Anyway, for the rest of the movie, it's pretty much a cycle between run from the Spinosaurus, run from the raptors, engage in group therapy. Really. When the tension gets too high, it's always nice to have a little family chat that has nothing to do with the movie to cool things down a little.
Shoveler: Remember that time that we went fishing? I tried to put the boat in the water, but the trailer sank, and then some guy wanted to kick my ass?
Mrs. Duchovny: Yeah, I remember that. Why do you bring it up?
Shoveler: I like fishing.
Dr. Grant: Okay, that's enough of that. It's time to be chased by the Spinosaurus again.
And then comes the worst ending of any Jurassic Park movie yet.
Jurassic Park - Just when the human snacks are about to be done in by a fierce raptor, the T-Rex comes out of nowhere to save the day. Yay! At the time I thought it was dumb that this ripple-making, five ton beast could sneak up and into the building without anybody noticing, but in retrospect, knowing things to come, it wasn't bad.
Jurassic Park II - The T-Rex, back when he used to be a bad ass, ends up terrorizing San Diego. Even though it makes no sense, and is a radical and unnecessary departure from the book, you've gotta admit, it's pretty freakin' cool.
Jurassic Park III - After failing to eat a single damn person who wasn't an expendable soldier for hire, the Spinosaurus is spooked by a flare gun and runs away while Dr. Grant makes a phone call to his old girlfriend. What seems like it's probably about five hours later, the non-expendables are saved from the raptors by two United States Navy Battlecruisers, a fleet of Sea-Tank things, and a platoon of soldiers.
I was out of the theater for a half hour before I remembered that they had mentioned that Ellie's husband worked at the State Department. They didn't establish that fact as much as they did, say, the fact that Billy Beefcake had a "lucky strap," which didn't actually prove itself lucky at any time in the film.
Of COURSE Ellie could get two Battlecruisers full of men, equipment, and helicopters to Costa Rica in a few hours, her husband works at the State Department.
Whatever.
The President himself can't mobilize troops like that. If he could, why would he always be sending Snake Plissken to find his kidnapped daughters?

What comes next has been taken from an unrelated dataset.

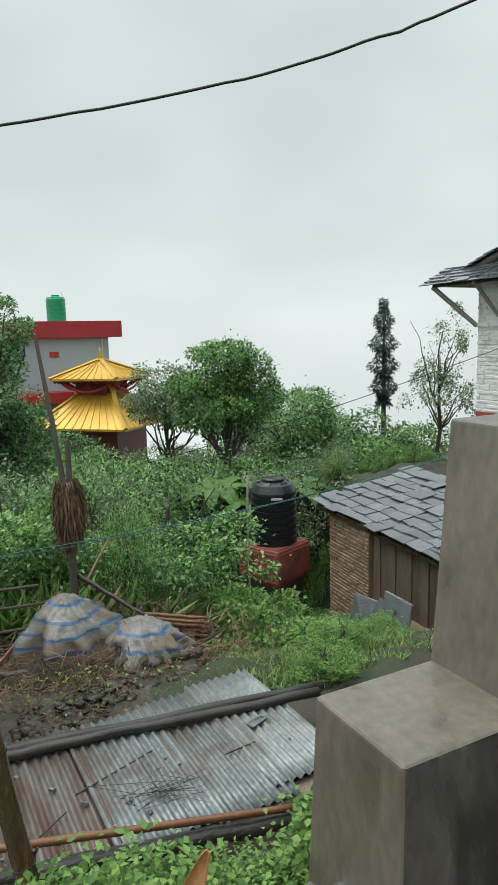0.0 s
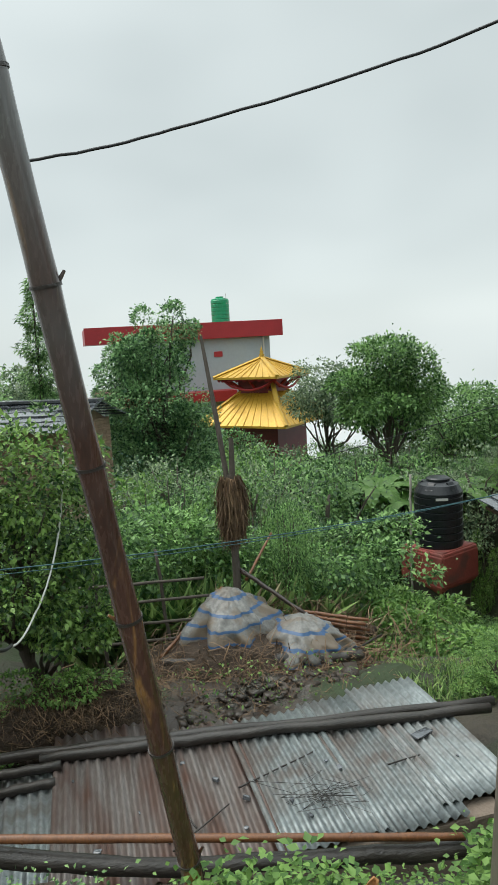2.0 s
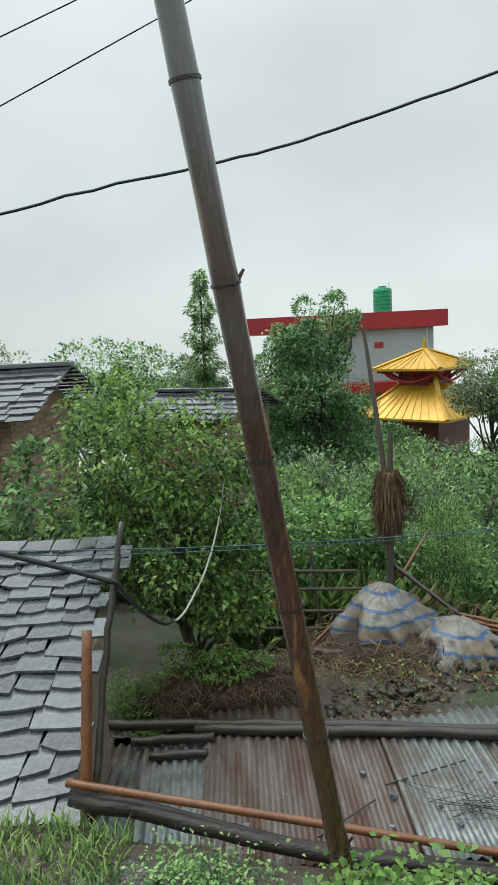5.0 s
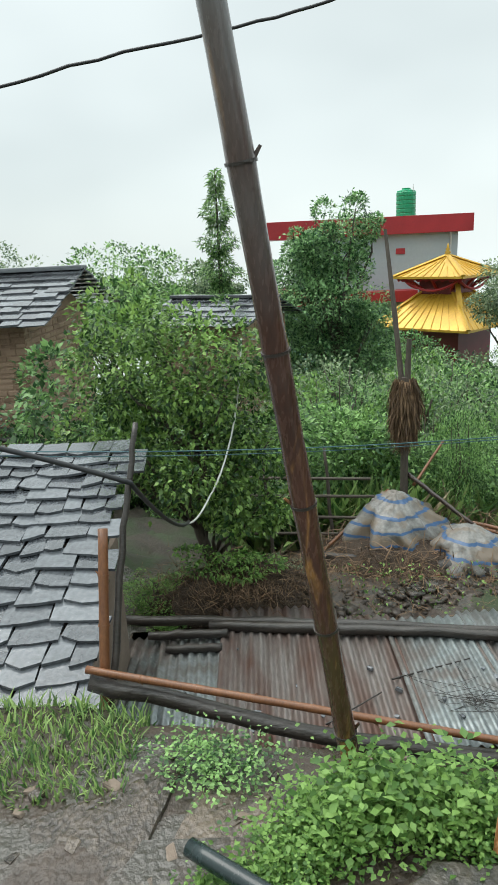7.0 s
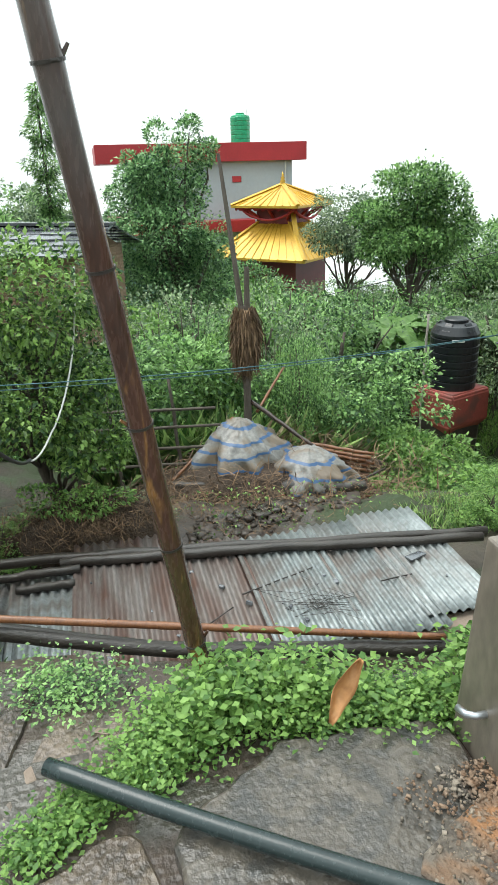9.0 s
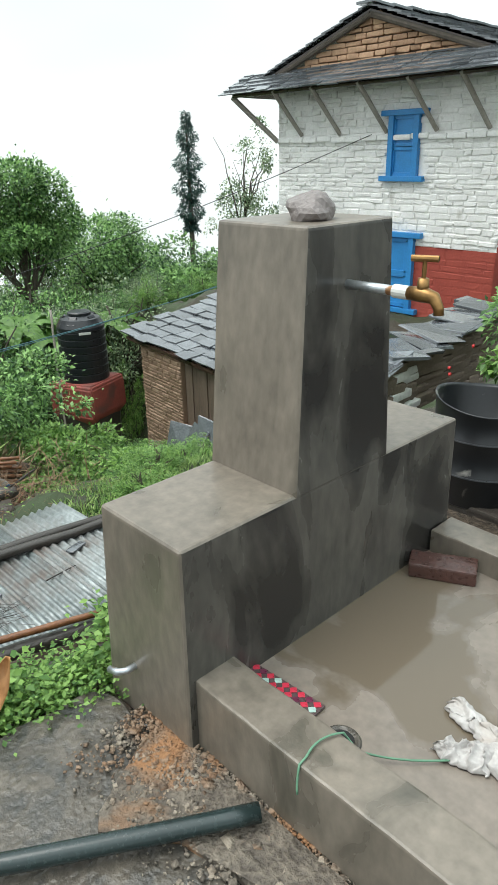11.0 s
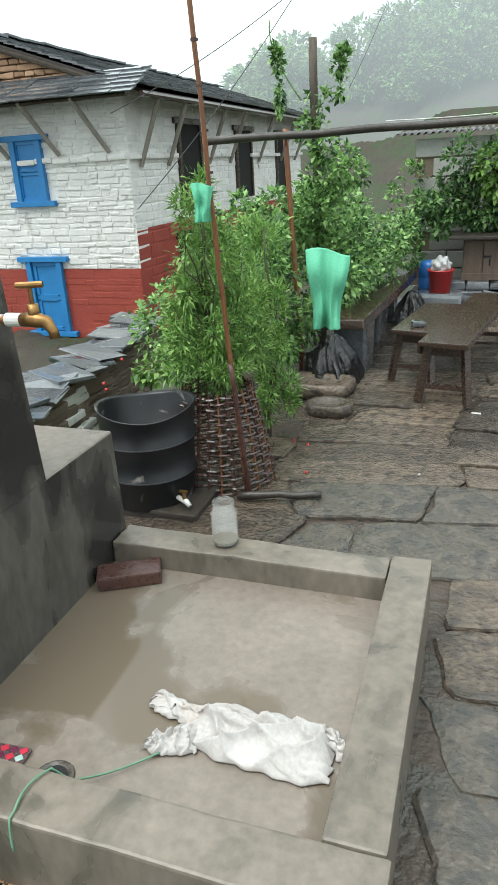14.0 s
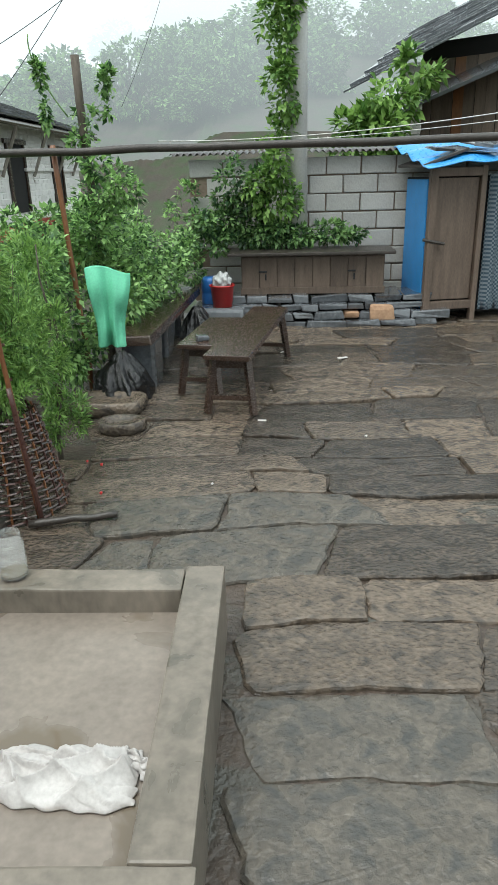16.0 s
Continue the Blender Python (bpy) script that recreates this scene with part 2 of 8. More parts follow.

And speaking of Billy Beefcake: In the screenplay that my increasingly suspicious contact inside of Universal delivered me some months ago, Billy dies at the end. That's right. The Pteronodons feed him to their babies, and he dies like crazy. Dies dead. Wouldn't that have been a much better ending than "I saved your hat?"

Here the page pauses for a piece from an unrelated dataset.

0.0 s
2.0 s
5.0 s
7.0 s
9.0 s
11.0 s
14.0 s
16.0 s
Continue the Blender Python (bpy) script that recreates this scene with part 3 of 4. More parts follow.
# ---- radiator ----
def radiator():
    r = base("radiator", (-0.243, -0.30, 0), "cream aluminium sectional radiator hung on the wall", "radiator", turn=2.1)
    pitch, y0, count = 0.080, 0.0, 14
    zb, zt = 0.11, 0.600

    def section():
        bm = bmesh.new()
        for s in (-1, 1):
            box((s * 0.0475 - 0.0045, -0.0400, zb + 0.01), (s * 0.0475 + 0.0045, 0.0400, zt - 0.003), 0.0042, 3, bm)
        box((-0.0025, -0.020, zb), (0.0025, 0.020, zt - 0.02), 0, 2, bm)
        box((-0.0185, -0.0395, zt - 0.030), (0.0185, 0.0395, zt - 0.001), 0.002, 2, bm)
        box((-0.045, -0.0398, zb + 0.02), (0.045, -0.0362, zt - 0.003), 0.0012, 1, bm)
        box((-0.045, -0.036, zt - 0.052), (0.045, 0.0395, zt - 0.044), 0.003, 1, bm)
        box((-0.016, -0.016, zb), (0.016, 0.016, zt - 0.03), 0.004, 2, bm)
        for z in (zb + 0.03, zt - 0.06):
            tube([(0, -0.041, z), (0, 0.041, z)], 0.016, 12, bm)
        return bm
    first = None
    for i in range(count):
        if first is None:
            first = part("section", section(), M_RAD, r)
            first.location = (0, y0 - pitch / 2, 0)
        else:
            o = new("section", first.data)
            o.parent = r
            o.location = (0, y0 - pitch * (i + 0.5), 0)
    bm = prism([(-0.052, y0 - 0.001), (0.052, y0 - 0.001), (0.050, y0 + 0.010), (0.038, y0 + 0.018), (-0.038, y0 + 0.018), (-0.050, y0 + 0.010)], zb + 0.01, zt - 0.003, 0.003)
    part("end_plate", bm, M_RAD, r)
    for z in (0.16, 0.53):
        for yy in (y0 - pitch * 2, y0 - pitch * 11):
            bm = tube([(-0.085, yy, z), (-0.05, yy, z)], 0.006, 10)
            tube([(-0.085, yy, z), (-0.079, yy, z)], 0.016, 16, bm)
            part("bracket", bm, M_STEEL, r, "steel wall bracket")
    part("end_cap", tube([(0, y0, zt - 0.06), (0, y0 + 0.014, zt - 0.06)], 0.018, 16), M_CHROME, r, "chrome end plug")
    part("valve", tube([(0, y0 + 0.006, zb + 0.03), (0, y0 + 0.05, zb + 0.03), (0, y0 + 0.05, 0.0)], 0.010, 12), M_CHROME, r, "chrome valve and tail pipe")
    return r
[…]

While I'm at it, that old script ended with Dr. Grant using his magic nose whistle to tell the raptors that the Spinosaurus stole their eggs, causing them to attack it while the people fled to safety. A safety not involving the U.S. Navy. Wouldn't THAT have been a better ending?
I mean, it's not uncommon for me to propose what I think would have been a better ending to a movie at the end of my review, but up until now it's always been an ending that I made up. This is the first time that I've suggested a superior alternate ending that the studio has actually seen and rejected. I don't get it. Did they want us to hate this movie? Did they think that we're not interested in cool dinosaur fights? Did the budget just work out so that they couldn't afford another CG dino battle, but they could afford some Viewpoint models of Navy ships?
And to think that I used to think Jurassic Park II was unwatchable. I'm gonna have to start sniffing touch up paint now if I'm gonna be able to sit through all of Jurassic Park IV next summer.